Increasing Numbers of Younger Women Diagnosed With Breast Cancer

This is according to a national study published in the Journal of the American Medical Association

There has been an alarming increase in the number of younger women with aggressive, advanced breast cancer. That's the finding of a new national study published in the Journal of the American Medical Association. Local experts are seeing it in South Florida too.

At age 26, Valerie Bunt, of Hollywood, had a double mastectomy.

"I didn't think that breast cancer really happened to people in my age group," Bunt said.  "I had my daughter at 25, and I breast fed for the first six months and shortly after I stopped breast feeding I noticed a small pea-size lump."

Bunt went to a doctor, who advised her it was probably a swollen milk duct and to come back in four to six months if it grows. By the time she was diagnosed, the cancer had spread to her lymph nodes.

Her oncologist is Dr.

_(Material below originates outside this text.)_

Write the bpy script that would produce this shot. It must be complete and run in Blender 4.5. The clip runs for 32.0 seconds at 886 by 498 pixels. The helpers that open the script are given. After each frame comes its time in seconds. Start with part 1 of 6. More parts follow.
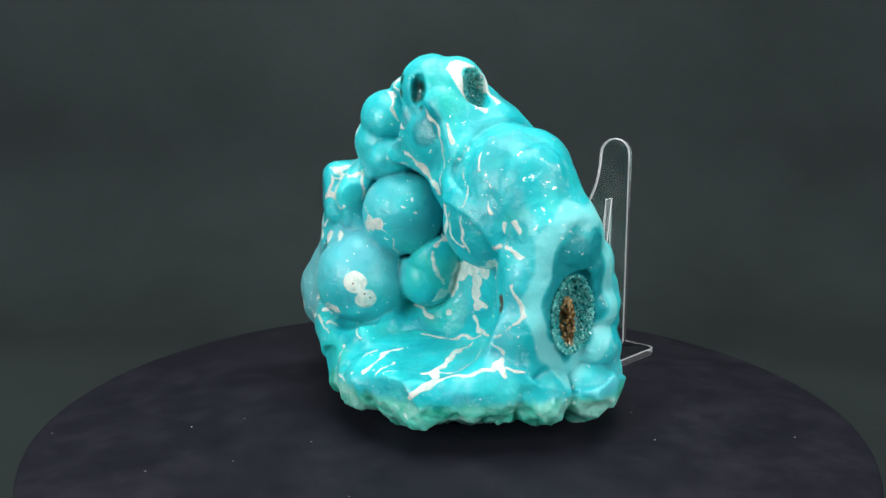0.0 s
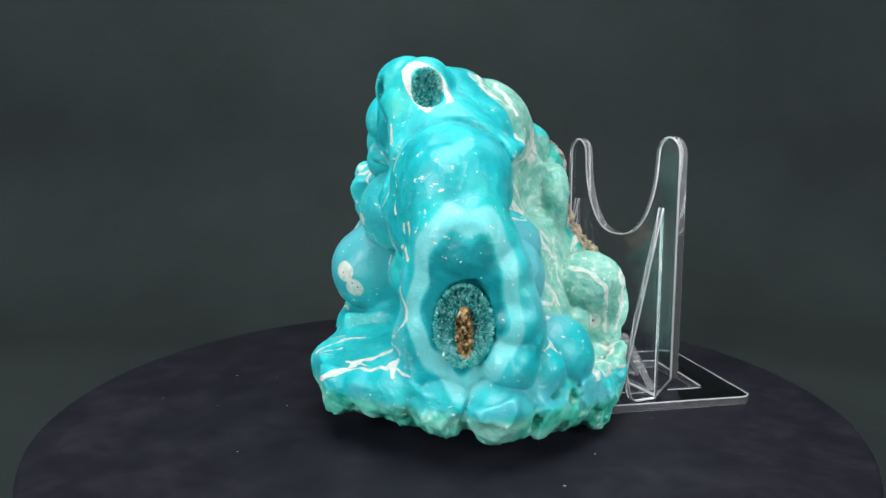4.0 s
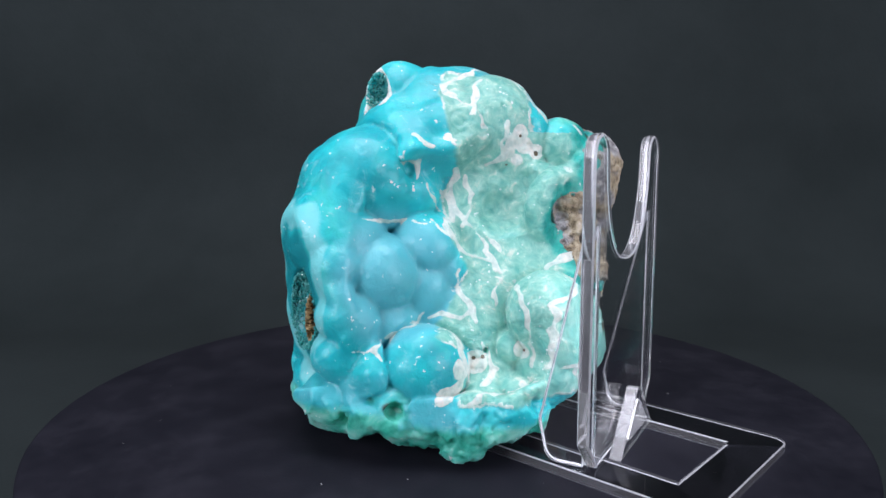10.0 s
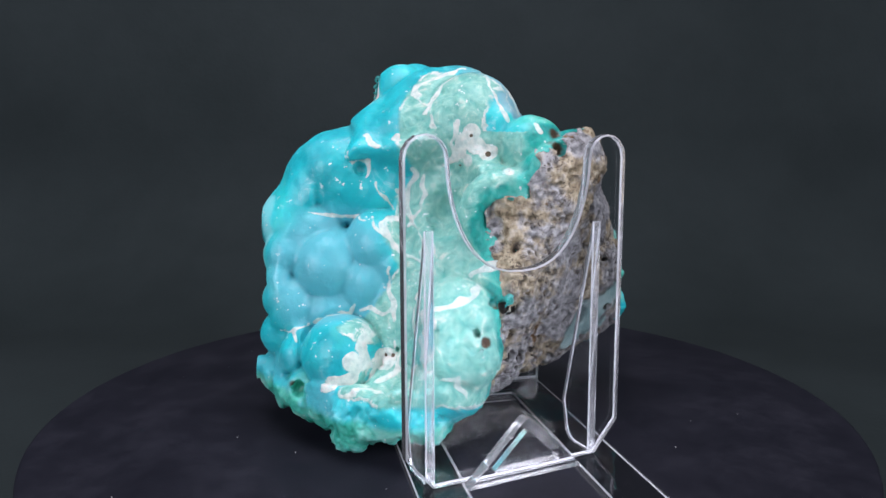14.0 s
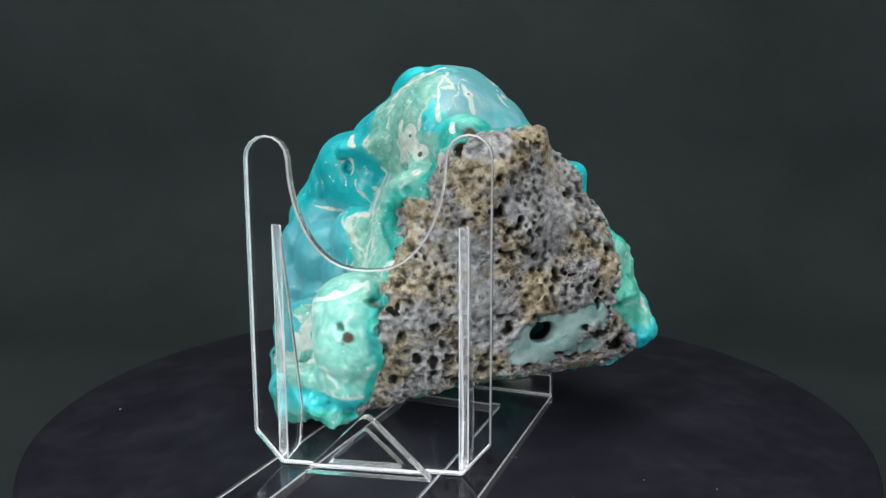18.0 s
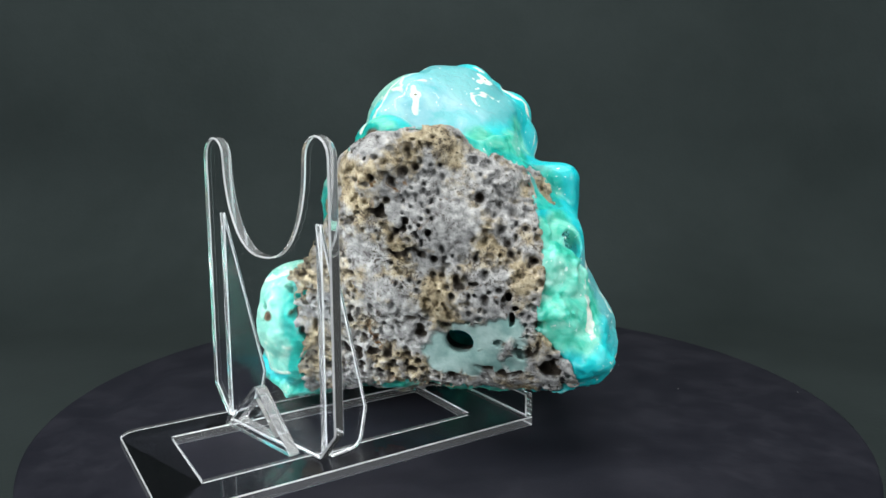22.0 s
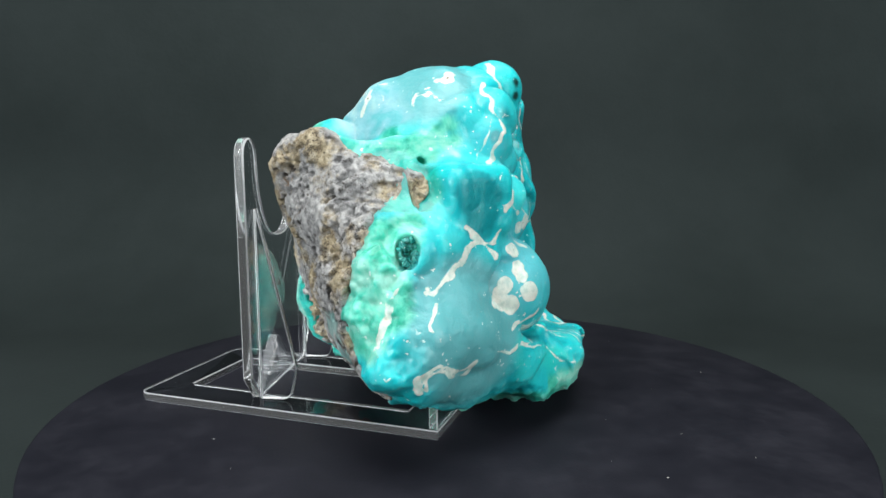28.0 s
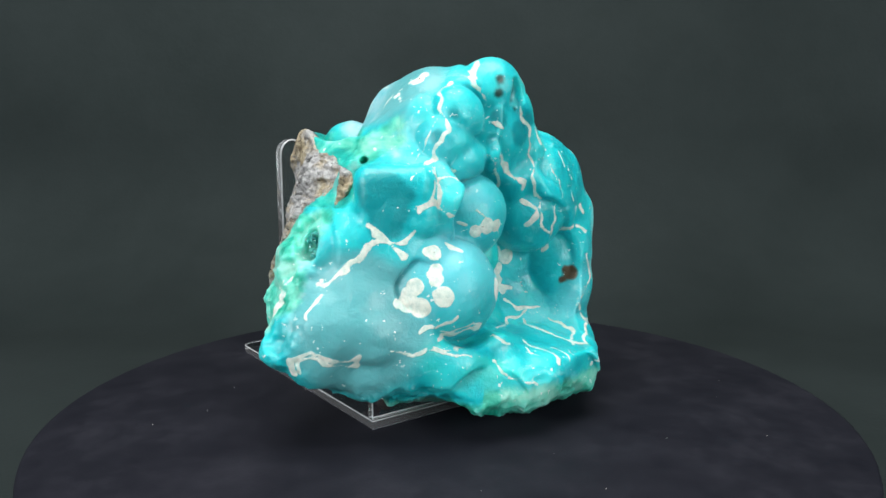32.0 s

Carmen Calfa at Memorial Regional's Breast Cancer Center who is seeing an increasing number of younger patients.

"They tend to have a higher chance of being aggressive they grow fast they don't expect them," said Calfa.

Another one of her patients, Gwen Smith was 36 when she found a lump in her breast.

"They saw that it was already spread to my liver and to my bones, my spine so it was stage four cancer then," she said.

According to Calfa, at Memorial Health System, 22 percent of the breast cancer patients being treated are under the age of 40.

At what age should women start get mammograms?

"The general recommendation is no screening before age 40. We cannot afford to miss the patients that should start screening earlier, and we cannot tell the patients before 40 no matter what you feel in your breast its OK, breast cancer doesn't happen in young age, because it does," Calfa said.

Smith doesn't have a family history of breast cancer but now her daughter does, and will need to start screening in her mid-20s. The rule of thumb is children of breast cancer patients need to start getting mammograms 10 years before the age of their mother's diagnosis.

Bunt encourages young women to do self exams and to realize breast cancer can strike at an early age.

"I have a 3-year-old daughter now who I just want to watch grow up. That's all that matters to me," Bunt said.